Yesterday was one of those days in Australian legal history which should be marked on the calendar. Hopefully the day that Stephen Keim acknowledged that he leaked the record of interview of his client Mohammed Haneef to The Australian is remembered as the day when at last Australia’s justice system began to slowly creep into the 21st century and reform its contempt of court laws.

And for the record I am happy to acknowledge that I got it wrong yesterday in not believing that the AFP got it right in suggesting that the leak had not come from them, but from the defence.

Mind you, given the amount of material the AFP has provided to various newspapers in the past – including The Australian – it was a reasonable assumption. Just read, for example, The Australian on 5 May this year where Cameron Stewart and Richard Kerbaj report in great detail on the alleged activities of Tamil Tiger activists – three of whom have now been charged with providing assistance to a terrorist organisation. The report, headed “Tigers perfect money-moving skills” appears to have been written with the co-operation of the AFP, who were wrapping up a long-running investigation into the matter.

And for AFP Commissioner Mick Keelty and Attorney-General Philip Ruddock to stamp their feet in a collective display of high dudgeon yesterday about Mr Keim’s actions is simply laughable. Are Mr Keelty and Mr Ruddock also now going to investigate every leak by their own officers in terrorism cases? If so, the courts will be clogged up with contempt of court charges for years to come. But don’t worry, they have no intention of doing that — they are simply seeking to unfairly scapegoat Mr Keim.

Instead, what Mr Ruddock and State and Territory As-G should do now is begin to reform the laws of contempt and the way the courts deal with the media.

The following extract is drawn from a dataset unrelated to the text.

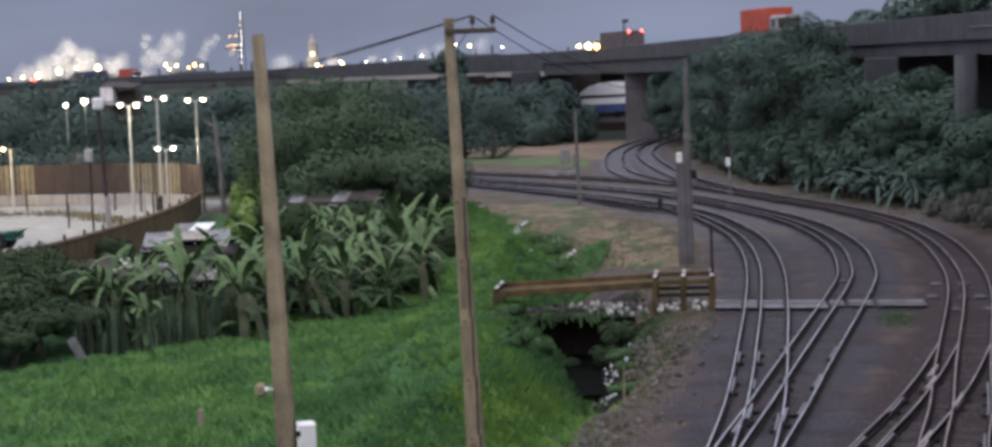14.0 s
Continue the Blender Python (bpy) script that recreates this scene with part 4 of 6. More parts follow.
# ---- white sacks of soil ----
def sack(x, y, sx, sy, h, m, open_side, seed, label):
    """A crumpled square bag; open_side in radians is where its mouth sags open, None for a tied one."""
    t = thing("bulk_sack", label, "sack", pose(x, y, gz_at(x, y) - 0.06) @ m, group="bulk sacks beside the track")
    n, rings = 36, 15
    vs, fs = [], []
    for i in range(rings):
        u = i / (rings - 1)
        for k in range(n):
            a = 2 * math.pi * k / n
            sq = (abs(math.cos(a)) ** 7 + abs(math.sin(a)) ** 7) ** (-1 / 7)
            crease = noise.noise((3.2 * math.cos(a) + seed, 3.2 * math.sin(a), 2.6 * u)) * 0.13 + noise.noise((7 * math.cos(a) + seed, 7 * math.sin(a), 6 * u)) * 0.06
            r = (0.93 + 0.10 * math.sin(math.pi * u)) * sq * 0.86 * (1 + crease)
            top = h * (1 + 0.16 * noise.noise((2 * math.cos(a), 2 * math.sin(a), seed)))
            if open_side is not None:
                top *= 1 - 0.34 * max(0.0, math.cos(a - open_side)) ** 1.5
            vs.append((r * sx / 2 * math.cos(a), r * sy / 2 * math.sin(a), top * u))
    lip = len(vs) - n
    for k in range(n):
        px_, py_, pz_ = vs[lip + k]
        vs.append((px_ * 0.86, py_ * 0.86, pz_ - 0.05))
    rows_ = rings + 1
    if open_side is not None:
        for k in range(n):
            px_, py_, pz_ = vs[lip + k]
            vs.append((px_ * 0.80, py_ * 0.80, h * 0.42))
        rows_ += 1
    for i in range(rows_ - 1):
        for k in range(n):
            a, b = i * n + k, i * n + (k + 1) % n
            fs.append((a, b, b + n, a + n))
    fs.append(tuple(range((rows_ - 1) * n, rows_ * n)))
    part("bag", Geo().add(vs, fs), M["sack"], t, smooth=True)
    if open_side is not None:
        g = Geo()
        r2 = np.random.default_rng(seed)
        for k in range(60):
            a, rr = r2.uniform(0.0, 6.28), math.sqrt(r2.uniform(0, 1)) * 0.31
            pebble(g, (rr * sx * math.cos(a), rr * sy * math.sin(a), h * 0.80 + 0.08 * r2.random()), r2.uniform(0.08, 0.17), r2)
        tagged(part("soil_fill", g, M["soil"], t, "dark soil in the open top"), kind="stuff")


sack(10.28, 60.6, 1.25, 1.1, 0.92, pose(0, 0, 0, -6, 8, 14), None, 3, "closed white bulk sack on dirt beside the track")
sack(9.66, 55.5, 1.40, 1.5, 0.68, pose(0, 0, 0, 0, 0, 10), -1.2, 7, "slumped white bulk sack half full of dark soil")
sack(9.24, 51.9, 1.55, 1.8, 0.66, pose(0, 0, 0, 0, 3, -28), 1.2, 12, "open white bulk sack full of dark soil")
plank = thing("timber_offcut", "dark timber lying behind a white sack", "timber")
part("board", Geo().box((10.9, 62.6, gz_at(10.9, 62.6) + 0.12), (2.9, 0.22, 0.2), 6, 0.02), M["dark_wood"], plank)
plank2 = thing("pale_stick", "pale broken plank on the dirt slope", "plank")
part("board", Geo().box((8.6, 40.2, gz_at(8.6, 40.2) + 0.05), (0.75, 0.16, 0.07), 22, 0.02), M["brick_tan"], plank2)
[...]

The reality is that what Mr Keim did in leaking to The Australian is no exceptional case. Every day of the week journalists are talking to lawyers, police officers and government officials. Cases are being fought out in the media as much as they are in the courtroom.

The contempt laws were formulated in an era when it was easy to influence a jury. In an era when small town newspapers could ruin a person’s reputation and taint a potential jury with a juicy article or two about the accused. But those days are long gone. Juries are smarter than that today. They can read newspapers, watch TV, listen to the radio and trawl the internet every day and be exposed to information about accused persons, types of crimes and police investigations. But they also, generally speaking, have a fair idea of how to judge evidence in a professional manner and take seriously their role as jurors.

Finally, a word about the record of interview which The Australian has published. It’s tortuous reading but as Hedley Thomas, the Australian journalist who got the record of interview from Mr Keim, observed:

This leak is damaging to the official line about Dr Haneef. This is probably why Keelty, Prime Minister John Howard and Attorney-General Philip Ruddock are angrily and loudly squawking about it.